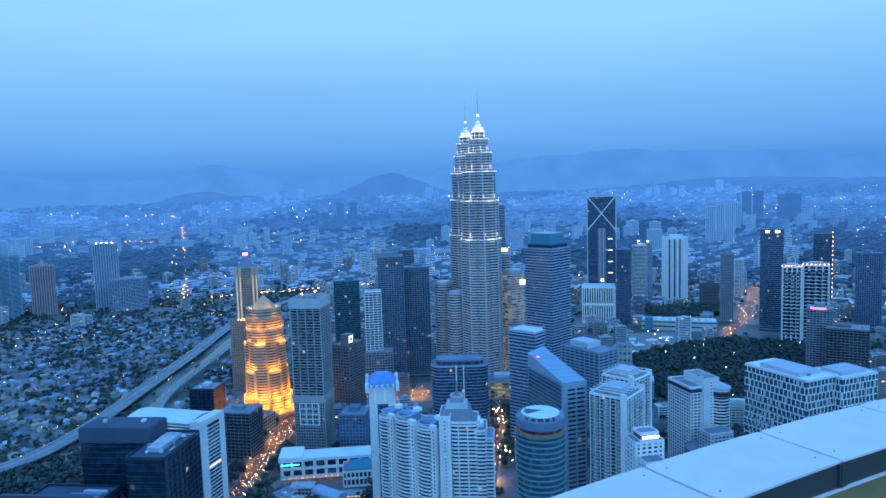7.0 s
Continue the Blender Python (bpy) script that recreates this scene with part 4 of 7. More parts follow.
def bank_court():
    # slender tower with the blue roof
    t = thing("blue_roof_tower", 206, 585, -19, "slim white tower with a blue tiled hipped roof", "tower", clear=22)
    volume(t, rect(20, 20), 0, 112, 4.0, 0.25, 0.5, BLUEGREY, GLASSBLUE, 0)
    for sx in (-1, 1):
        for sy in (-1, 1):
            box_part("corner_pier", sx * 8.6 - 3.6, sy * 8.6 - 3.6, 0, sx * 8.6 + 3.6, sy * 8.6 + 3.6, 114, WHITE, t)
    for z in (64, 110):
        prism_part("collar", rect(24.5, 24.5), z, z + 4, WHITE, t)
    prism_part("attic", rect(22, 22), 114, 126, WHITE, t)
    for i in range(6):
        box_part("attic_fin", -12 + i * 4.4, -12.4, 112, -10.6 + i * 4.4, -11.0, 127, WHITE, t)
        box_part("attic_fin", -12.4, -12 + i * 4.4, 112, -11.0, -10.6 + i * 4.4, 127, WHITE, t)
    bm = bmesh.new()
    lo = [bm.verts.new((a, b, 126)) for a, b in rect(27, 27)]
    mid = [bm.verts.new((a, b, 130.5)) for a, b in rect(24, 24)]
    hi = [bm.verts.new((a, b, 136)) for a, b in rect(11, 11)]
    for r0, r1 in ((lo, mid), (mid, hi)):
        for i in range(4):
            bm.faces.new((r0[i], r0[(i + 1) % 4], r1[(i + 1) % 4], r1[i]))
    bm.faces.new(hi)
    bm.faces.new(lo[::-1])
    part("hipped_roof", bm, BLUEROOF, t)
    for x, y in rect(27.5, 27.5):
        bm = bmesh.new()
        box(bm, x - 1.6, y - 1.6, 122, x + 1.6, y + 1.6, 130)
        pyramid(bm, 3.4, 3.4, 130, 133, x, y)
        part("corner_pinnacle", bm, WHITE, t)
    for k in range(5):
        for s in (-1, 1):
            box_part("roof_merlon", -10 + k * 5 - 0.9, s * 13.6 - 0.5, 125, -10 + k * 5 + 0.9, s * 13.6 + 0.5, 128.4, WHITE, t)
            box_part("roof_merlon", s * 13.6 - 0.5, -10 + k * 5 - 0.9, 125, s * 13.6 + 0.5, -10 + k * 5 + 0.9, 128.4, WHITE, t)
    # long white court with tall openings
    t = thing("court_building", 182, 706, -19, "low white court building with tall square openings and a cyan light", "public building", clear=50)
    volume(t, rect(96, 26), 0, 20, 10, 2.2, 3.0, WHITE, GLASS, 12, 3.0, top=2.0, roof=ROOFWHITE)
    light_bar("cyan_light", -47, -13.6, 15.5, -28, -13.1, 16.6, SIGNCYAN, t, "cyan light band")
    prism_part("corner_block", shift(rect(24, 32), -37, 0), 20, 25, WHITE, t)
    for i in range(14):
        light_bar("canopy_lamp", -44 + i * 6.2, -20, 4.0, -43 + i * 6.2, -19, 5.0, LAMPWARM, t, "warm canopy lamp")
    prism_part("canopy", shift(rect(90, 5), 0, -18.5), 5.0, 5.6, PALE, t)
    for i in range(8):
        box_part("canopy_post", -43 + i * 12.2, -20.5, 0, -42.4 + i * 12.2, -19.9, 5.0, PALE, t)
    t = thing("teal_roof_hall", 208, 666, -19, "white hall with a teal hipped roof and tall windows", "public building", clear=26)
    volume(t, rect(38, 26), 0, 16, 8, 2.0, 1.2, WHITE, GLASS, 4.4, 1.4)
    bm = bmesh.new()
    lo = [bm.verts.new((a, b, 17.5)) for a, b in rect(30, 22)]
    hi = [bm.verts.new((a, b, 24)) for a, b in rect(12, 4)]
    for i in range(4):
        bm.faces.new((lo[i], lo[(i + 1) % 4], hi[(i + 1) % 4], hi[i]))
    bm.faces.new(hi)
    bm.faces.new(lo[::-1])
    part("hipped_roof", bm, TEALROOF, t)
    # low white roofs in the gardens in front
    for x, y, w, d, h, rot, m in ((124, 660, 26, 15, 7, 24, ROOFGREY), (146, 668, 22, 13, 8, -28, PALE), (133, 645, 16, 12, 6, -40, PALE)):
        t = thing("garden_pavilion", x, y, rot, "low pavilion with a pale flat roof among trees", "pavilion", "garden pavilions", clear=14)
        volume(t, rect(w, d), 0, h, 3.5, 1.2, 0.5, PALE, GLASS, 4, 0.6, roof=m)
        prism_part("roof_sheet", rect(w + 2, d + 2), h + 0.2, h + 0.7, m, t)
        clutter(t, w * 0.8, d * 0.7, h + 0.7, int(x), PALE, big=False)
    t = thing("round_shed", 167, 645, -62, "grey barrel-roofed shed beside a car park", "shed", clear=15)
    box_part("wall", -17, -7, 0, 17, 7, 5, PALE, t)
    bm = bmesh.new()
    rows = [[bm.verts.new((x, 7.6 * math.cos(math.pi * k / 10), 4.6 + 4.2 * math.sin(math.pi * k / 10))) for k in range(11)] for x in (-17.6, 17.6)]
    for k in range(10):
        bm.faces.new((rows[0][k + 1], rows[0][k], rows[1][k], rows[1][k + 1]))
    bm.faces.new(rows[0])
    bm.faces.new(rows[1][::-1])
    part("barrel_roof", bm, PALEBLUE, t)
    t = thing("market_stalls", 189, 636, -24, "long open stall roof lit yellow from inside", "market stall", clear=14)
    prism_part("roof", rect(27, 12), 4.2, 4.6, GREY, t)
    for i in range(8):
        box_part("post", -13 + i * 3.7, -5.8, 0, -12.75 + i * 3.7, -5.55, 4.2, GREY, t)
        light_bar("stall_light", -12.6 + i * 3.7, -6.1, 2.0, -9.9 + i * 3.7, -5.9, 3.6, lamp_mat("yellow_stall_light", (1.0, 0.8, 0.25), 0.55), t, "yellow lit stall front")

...

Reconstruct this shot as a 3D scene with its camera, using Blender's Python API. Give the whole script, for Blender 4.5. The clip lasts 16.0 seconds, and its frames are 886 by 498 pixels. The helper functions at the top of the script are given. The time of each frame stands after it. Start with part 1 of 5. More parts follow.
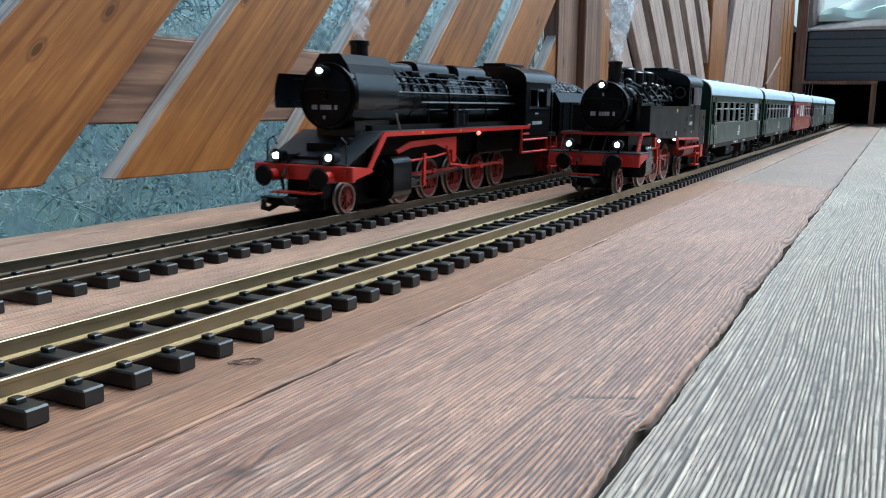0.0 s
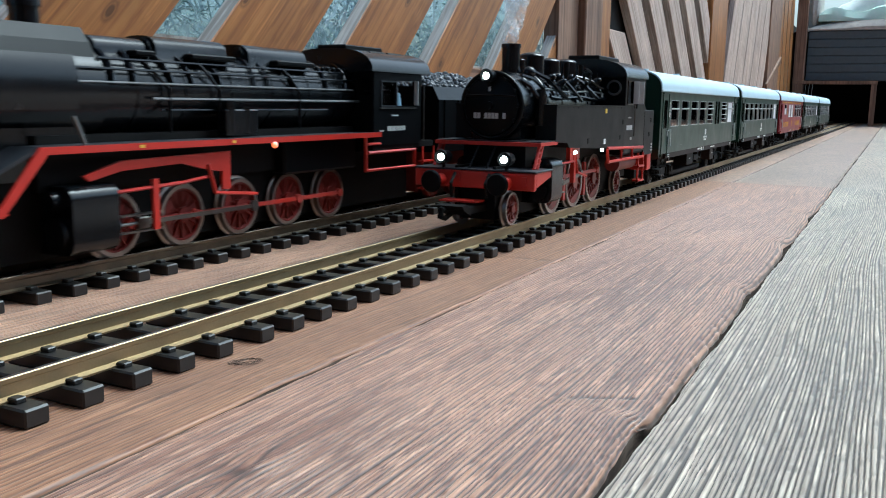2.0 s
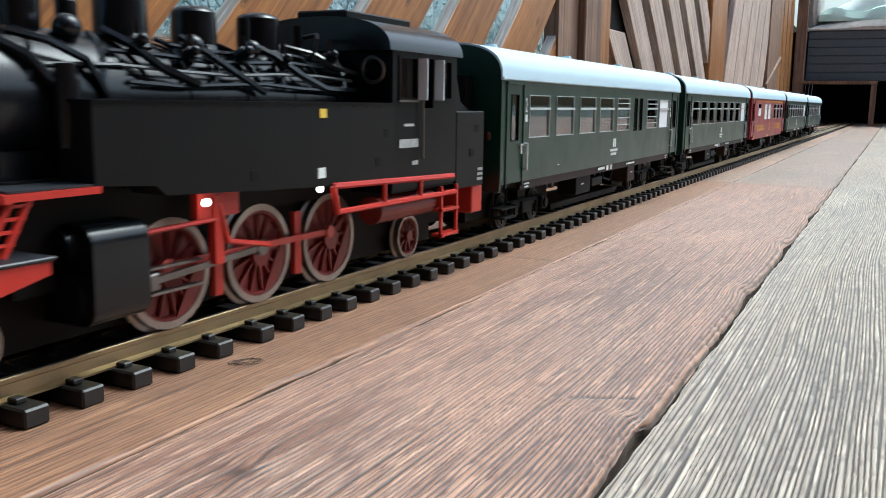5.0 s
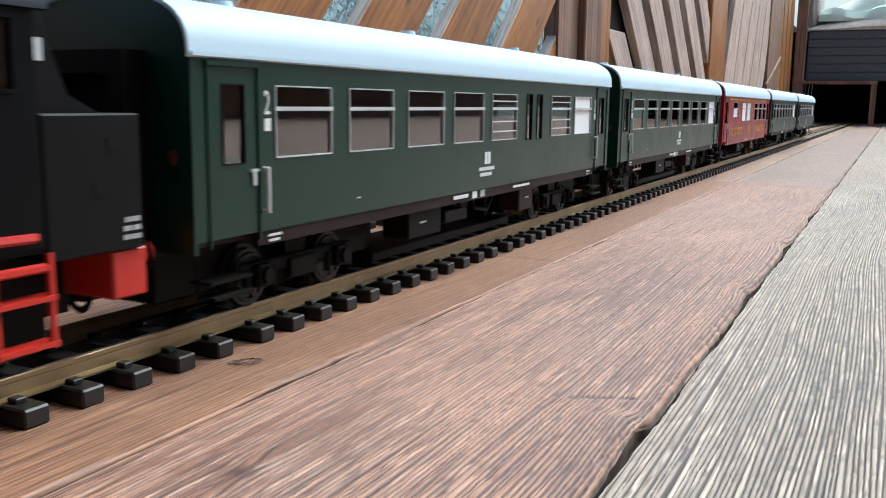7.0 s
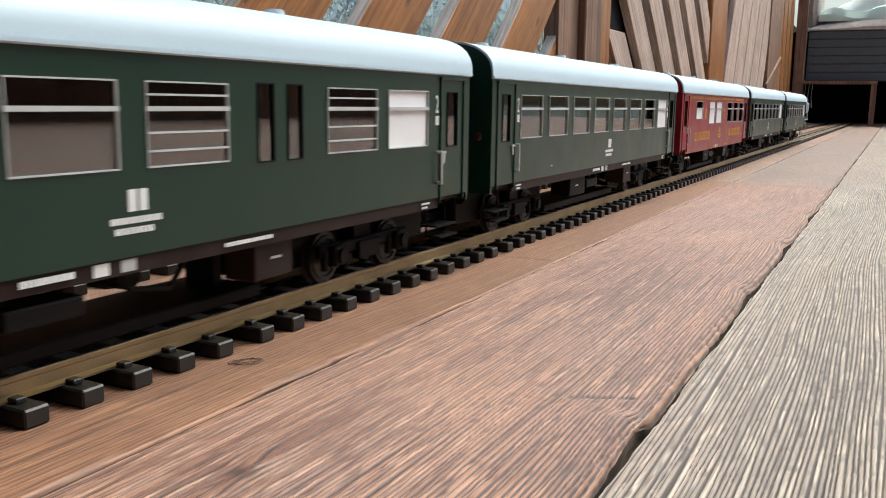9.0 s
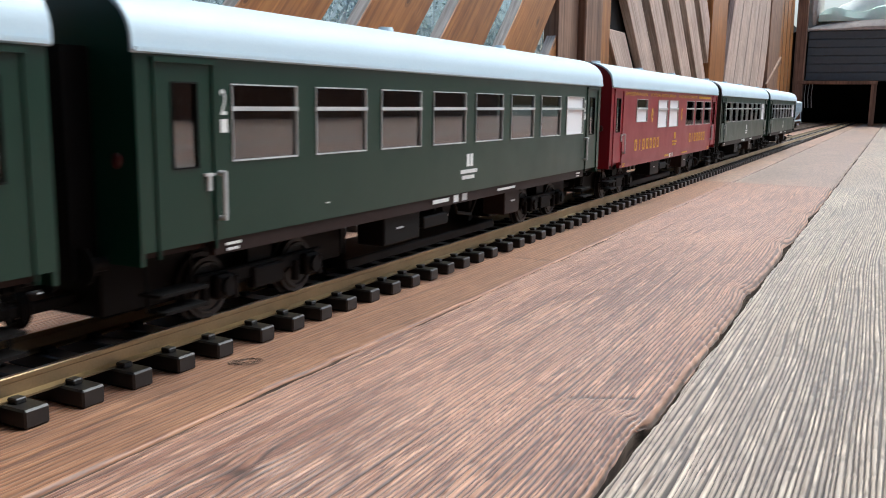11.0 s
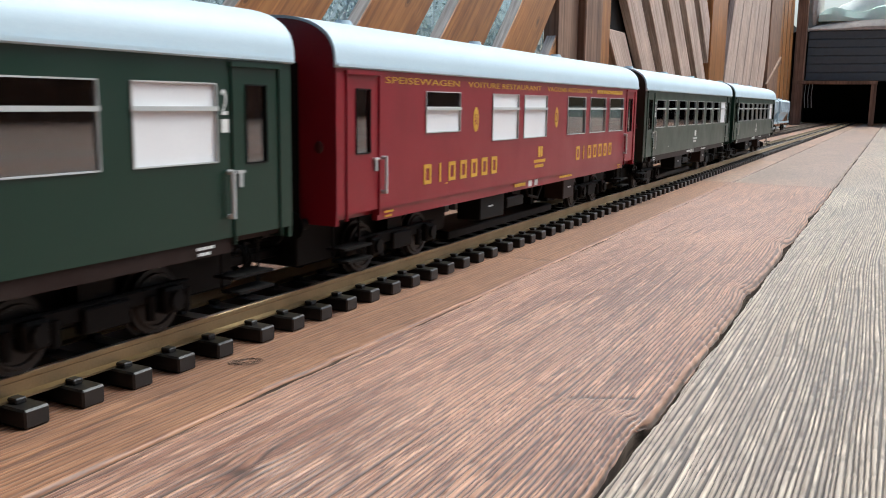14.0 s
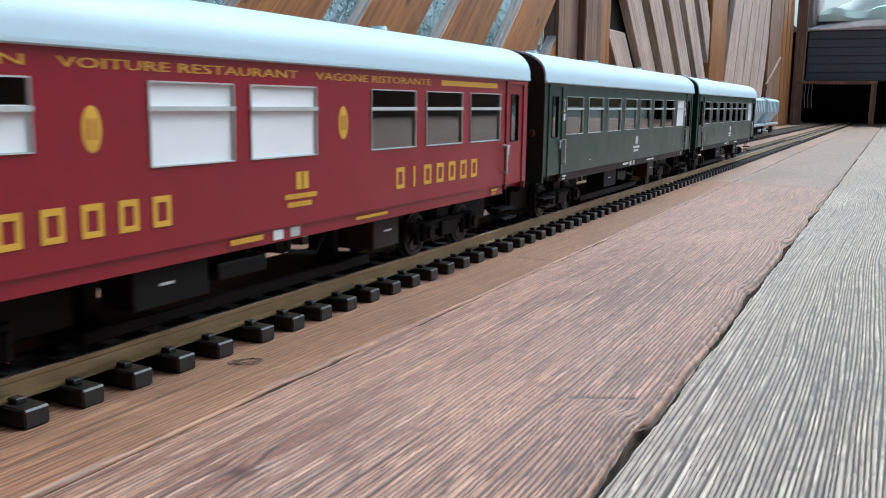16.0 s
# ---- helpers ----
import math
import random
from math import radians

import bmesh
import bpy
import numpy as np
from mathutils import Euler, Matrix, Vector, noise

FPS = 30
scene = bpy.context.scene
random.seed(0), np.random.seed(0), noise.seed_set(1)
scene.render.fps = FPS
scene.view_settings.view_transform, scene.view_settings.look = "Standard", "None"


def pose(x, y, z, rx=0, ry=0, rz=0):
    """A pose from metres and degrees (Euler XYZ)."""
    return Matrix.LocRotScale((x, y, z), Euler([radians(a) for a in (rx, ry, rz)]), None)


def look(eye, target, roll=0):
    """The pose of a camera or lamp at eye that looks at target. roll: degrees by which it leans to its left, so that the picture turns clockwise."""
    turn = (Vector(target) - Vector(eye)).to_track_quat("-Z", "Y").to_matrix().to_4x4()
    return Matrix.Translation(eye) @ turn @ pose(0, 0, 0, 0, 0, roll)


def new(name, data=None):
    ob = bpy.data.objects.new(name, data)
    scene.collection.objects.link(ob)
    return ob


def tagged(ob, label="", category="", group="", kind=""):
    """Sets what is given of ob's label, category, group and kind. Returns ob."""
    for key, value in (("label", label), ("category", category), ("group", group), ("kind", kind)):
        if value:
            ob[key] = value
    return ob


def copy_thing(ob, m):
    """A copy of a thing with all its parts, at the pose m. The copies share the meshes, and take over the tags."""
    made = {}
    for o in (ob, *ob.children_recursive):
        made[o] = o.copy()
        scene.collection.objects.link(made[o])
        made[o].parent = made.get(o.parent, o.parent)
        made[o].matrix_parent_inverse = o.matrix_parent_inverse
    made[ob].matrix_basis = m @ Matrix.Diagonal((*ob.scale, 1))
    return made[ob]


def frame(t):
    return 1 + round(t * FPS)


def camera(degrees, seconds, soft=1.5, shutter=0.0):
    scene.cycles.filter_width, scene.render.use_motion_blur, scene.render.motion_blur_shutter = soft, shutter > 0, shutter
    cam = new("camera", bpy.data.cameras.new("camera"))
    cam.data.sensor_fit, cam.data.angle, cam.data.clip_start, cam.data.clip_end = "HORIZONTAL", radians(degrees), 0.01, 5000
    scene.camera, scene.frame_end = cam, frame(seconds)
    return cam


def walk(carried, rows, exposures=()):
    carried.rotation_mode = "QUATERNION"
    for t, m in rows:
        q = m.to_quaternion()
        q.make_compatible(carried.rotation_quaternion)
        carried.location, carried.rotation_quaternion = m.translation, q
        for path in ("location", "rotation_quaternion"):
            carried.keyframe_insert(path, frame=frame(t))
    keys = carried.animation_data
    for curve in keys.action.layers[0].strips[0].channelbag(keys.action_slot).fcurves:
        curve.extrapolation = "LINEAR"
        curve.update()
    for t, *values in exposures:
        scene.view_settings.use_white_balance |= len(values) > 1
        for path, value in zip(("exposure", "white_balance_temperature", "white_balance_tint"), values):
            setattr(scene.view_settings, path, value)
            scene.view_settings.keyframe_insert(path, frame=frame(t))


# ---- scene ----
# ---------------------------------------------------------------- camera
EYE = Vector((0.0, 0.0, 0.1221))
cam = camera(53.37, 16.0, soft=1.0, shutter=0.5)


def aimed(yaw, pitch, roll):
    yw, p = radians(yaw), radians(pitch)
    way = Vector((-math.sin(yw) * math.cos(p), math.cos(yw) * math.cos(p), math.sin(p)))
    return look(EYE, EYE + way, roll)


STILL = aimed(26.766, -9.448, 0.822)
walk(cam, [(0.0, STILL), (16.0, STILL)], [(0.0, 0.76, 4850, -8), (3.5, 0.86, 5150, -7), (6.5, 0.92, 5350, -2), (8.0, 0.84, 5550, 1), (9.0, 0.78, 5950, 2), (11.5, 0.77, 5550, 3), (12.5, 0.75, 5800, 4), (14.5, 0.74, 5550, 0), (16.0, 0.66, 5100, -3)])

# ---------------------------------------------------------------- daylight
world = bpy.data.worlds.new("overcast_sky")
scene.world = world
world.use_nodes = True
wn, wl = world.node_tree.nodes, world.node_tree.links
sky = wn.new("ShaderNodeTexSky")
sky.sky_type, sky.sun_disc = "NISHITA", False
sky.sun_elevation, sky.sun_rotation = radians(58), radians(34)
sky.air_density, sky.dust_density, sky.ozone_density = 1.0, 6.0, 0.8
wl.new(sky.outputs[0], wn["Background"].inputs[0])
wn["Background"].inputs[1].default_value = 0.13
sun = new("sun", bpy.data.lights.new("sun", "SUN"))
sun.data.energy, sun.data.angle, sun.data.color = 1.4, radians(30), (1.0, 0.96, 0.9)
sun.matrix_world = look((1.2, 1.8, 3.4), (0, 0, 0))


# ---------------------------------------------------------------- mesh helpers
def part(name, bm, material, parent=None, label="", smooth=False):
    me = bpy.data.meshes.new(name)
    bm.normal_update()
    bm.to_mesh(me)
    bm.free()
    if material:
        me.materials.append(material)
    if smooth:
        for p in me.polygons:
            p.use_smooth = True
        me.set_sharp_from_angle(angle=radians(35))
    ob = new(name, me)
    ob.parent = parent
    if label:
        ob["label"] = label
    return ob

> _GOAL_
Review the material and copy each line in which the word "meshes" appears.

> _WRITTEN RESPONSE_
    """A copy of a thing with all its parts, at the pose m. The copies share the meshes, and take over the tags."""
    me = bpy.data.meshes.new(name)